Fast forward to August 2023, and this mutual commitment to supporting and amplifying rising independent voices came to life in a dynamic and impactful event, the DTLA Summer Showcase presented by AGBO and Slamdance. Over the course of two weeks, more than 600 attendees gathered to participate in four creative showcases, a writing workshop, and countless lively conversations and creative sparks at AGBO’s HQ, which is located in a revitalized neighborhood of downtown Los Angeles.

“We’re still coming off the energy of it,” admits Taylor Miller, Slamdance’s director. “The support that AGBO has given Slamdance and this kind of beautiful, chaotic disruption of real, authentic cinema is profound. And to have this event at their campus in downtown LA… Well, it’s tenfold in its significance.”

Adding to the sense of urgency, the event coincidentally took place during the co-strikes of Screen Actors’ Guild and the Writers’ Guild, as the entertainment industry engages in deep conversations about its future. Miller says that supporting the next generation of original voices has never been more critical: “It’s more necessary than ever for the community to have a place where they can come together and have conversations about their shared passions or where they disagree.”

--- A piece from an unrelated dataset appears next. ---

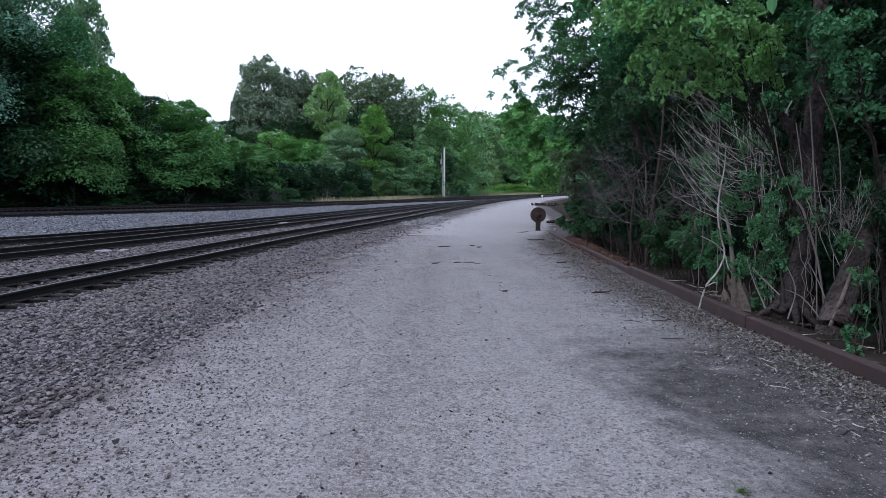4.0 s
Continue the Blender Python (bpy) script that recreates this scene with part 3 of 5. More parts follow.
def build_stones():
    rng = np.random.default_rng(11)
    n = 60000
    y = 2.2 + 58 * rng.random(n) ** 2.2
    left = np.interp(y, ROAD_L[:, 1], ROAD_L[:, 0])
    x = left + 1.5 - (5.8 + 0.1 * y) * rng.random(n) ** 0.85
    near = np.interp(y, NEAR[:, 1], NEAR[:, 0])
    keep = off_rails(x, y) & (rng.random(n) < 0.02 + smooth01(left - x, -1.5, 0.9) ** 3) & ((np.abs(x - near) > 1.3) | (rng.random(n) < 0.75))
    x, y = x[keep], y[keep]
    stones("ballast", x, y, (0.016 + 0.044 * rng.random(len(x)) ** 1.6) * (0.95 + 0.008 * y), STONE, "loose angular grey and brown ballast stones beside the rails", rng)
    n = 24000
    y = 9 + 34 * rng.random(n) ** 1.3
    near, mid = np.interp(y, NEAR[:, 1], NEAR[:, 0]), np.interp(y, MID_B[:, 1], MID_B[:, 0])
    x = near - 0.8 + (mid - near) * rng.random(n)
    keep = off_rails(x, y)
    x, y = x[keep], y[keep]
    stones("ballast", x, y, rng.uniform(0.03, 0.066, len(x)), STONE, "grey ballast stones between the yard tracks", rng)
    n = 24000
    y = 14 + 58 * rng.random(n)
    mid, far = np.interp(y, MID_B[:, 1], MID_B[:, 0]), np.interp(y, FAR_A[:, 1], FAR_A[:, 0])
    x = mid - 1.6 + (far + 1.6 - mid + 1.6) * rng.random(n)
    stones("pale_ballast", x, y, rng.uniform(0.04, 0.1, n), STONE_PALE, "pale crushed stone spread below the main line", rng)
    n = 420
    y = 33 + 10 * rng.random(n)
    x = np.interp(y, ROAD_L[:, 1], ROAD_L[:, 0]) - 0.9 + rng.normal(0, 0.6, n)
    stones("spilled_stone", x, y, rng.uniform(0.04, 0.11, n), PALE_ROCK, "patch of spilled pale stone between road and track", rng)
    n = 38000
    y = 1.8 + 26 * rng.random(n) ** 1.7
    left, right = np.interp(y, ROAD_L[:, 1], ROAD_L[:, 0]), np.interp(y, ROAD_R[:, 1], ROAD_R[:, 0])
    x = left + (right - left) * rng.random(n)
    keep = ((x < 0.75 + 0.07 * (y - 6)) | (rng.random(n) < 0.5)) & (rng.random(n) > smooth01(y, 9, 27))
    x, y = x[keep], y[keep]
    n = len(x)
    stones("road_gravel", x, y, rng.uniform(0.006, 0.02, n) * (0.9 + 0.012 * y), PEBBLE, "fine pale gravel scattered over the road", rng, 0.15)
    n = 24000
    y = 2.2 + 24 * rng.random(n) ** 1.6
    x = np.interp(y, ROAD_L[:, 1], ROAD_L[:, 0]) + rng.normal(0.15, 0.95, n)
    keep = off_rails(x, y)
    x, y = x[keep], y[keep]
    stones("stone_chips", x, y, rng.uniform(0.008, 0.026, len(x)), STONE, "small dark stone chips where ballast meets the road", rng, 0.2)
    n = 14000
    y = 2.4 + 8 * rng.random(n)
    left = np.interp(y, ROAD_L[:, 1], ROAD_L[:, 0])
    x = left + 0.1 - 3.4 * rng.random(n) ** 0.8
    keep = off_rails(x, y)
    x, y = x[keep], y[keep]
    stones("ballast", x, y, 0.018 + 0.042 * rng.random(len(x)) ** 1.6, STONE, "loose grey ballast spread towards the gravel road", rng, 0.35)
    spots = np.array([(-0.2, 10.2), (-0.4, 8.6), (0.1, 14.4), (-0.7, 7.4), (0.5, 18.1), (-1.2, 10.3), (0.5, 6.0), (-1.3, 6.1), (-0.7, 12.8), (2.9, 12.0), (3.0, 16.5), (0.9, 5.1)])
    k = rng.integers(0, len(spots), 2600)
    x, y = spots[k, 0] + rng.normal(0, 0.34, 2600) + 0.06 * rng.normal(0, 1, 2600), spots[k, 1] + rng.normal(0, 0.8, 2600)
    stones("brown_gravel", x, y, rng.uniform(0.006, 0.02, 2600), PEBBLE_VERGE, "patches of loose brown gravel on the road", rng, 0.2)
    n = 300
    y = 2.2 + 16 * rng.random(n) ** 1.5
    x = -2.6 + 6.4 * rng.random(n)
    stones("dark_gravel", x, y, rng.uniform(0.012, 0.034, n), PEBBLE_DARK, "small dark stones and cinders lying on the road", rng, 0.2)
    n = 6500
    y = 2.5 + 24 * rng.random(n) ** 1.3
    right = np.interp(y, ROAD_R[:, 1], ROAD_R[:, 0])
    x = right + 0.3 - np.abs(rng.normal(0, 0.5, n))
    stones("verge_gravel", x, y, rng.uniform(0.01, 0.036, n), PEBBLE_VERGE, "loose gravel banked along the rusted beam", rng)


build_stones()


# ---- trees and shrubs ----
ASPECT = {"oak": 0.72, "big": 0.72, "high": 0.72, "fine": 0.72, "far": 0.72, "tall": 0.5, "pine": 0.55, "bush": 1.2}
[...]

The programing of the DTLA Slamdance + AGBO showcases reflects incredible diversity – not only of the creators themselves but in their creations as well. Shortwave featured a collection of short films from mostly Los Angeles-based filmmakers; DIG: Brave New Worlds highlighted works created through next-gen tools like immersive XR and interactive platforms; Unstoppable is a curation of short films by creators with visible and non-visible disabilities. And, the Punch Up Comedy Showcase gave the stage to emerging comedians. 

Miller, who has been curating Slamdance festivals and showcases for 13 years, found herself surprised and delighted by what she observed. Describing one of the DIG offerings titled "We are such stuff as dreams are made of", her excitement was clear.

 “It’s Shakespeare being performed within Grand Theft Auto!” Miller exclaims. “It’s off the charts! It enthralled our audience… So many people were talking about it afterwards.” 

Baxter agrees that the piece by Sam Crane was a standout. “It unfolded spontaneously. I’ve never seen a story like that.”

But for both Slamdance leaders, the ultimate reward came from the attendees of the event, who repeatedly spoke about how much the event meant to them. 

“We heard amazing feedback and appreciation of what we’ve done,” Baxter says. “A filmmaker likened us to being great gardeners. Intentional and prudent, gentle and nurturing, and punk rock – all at once.”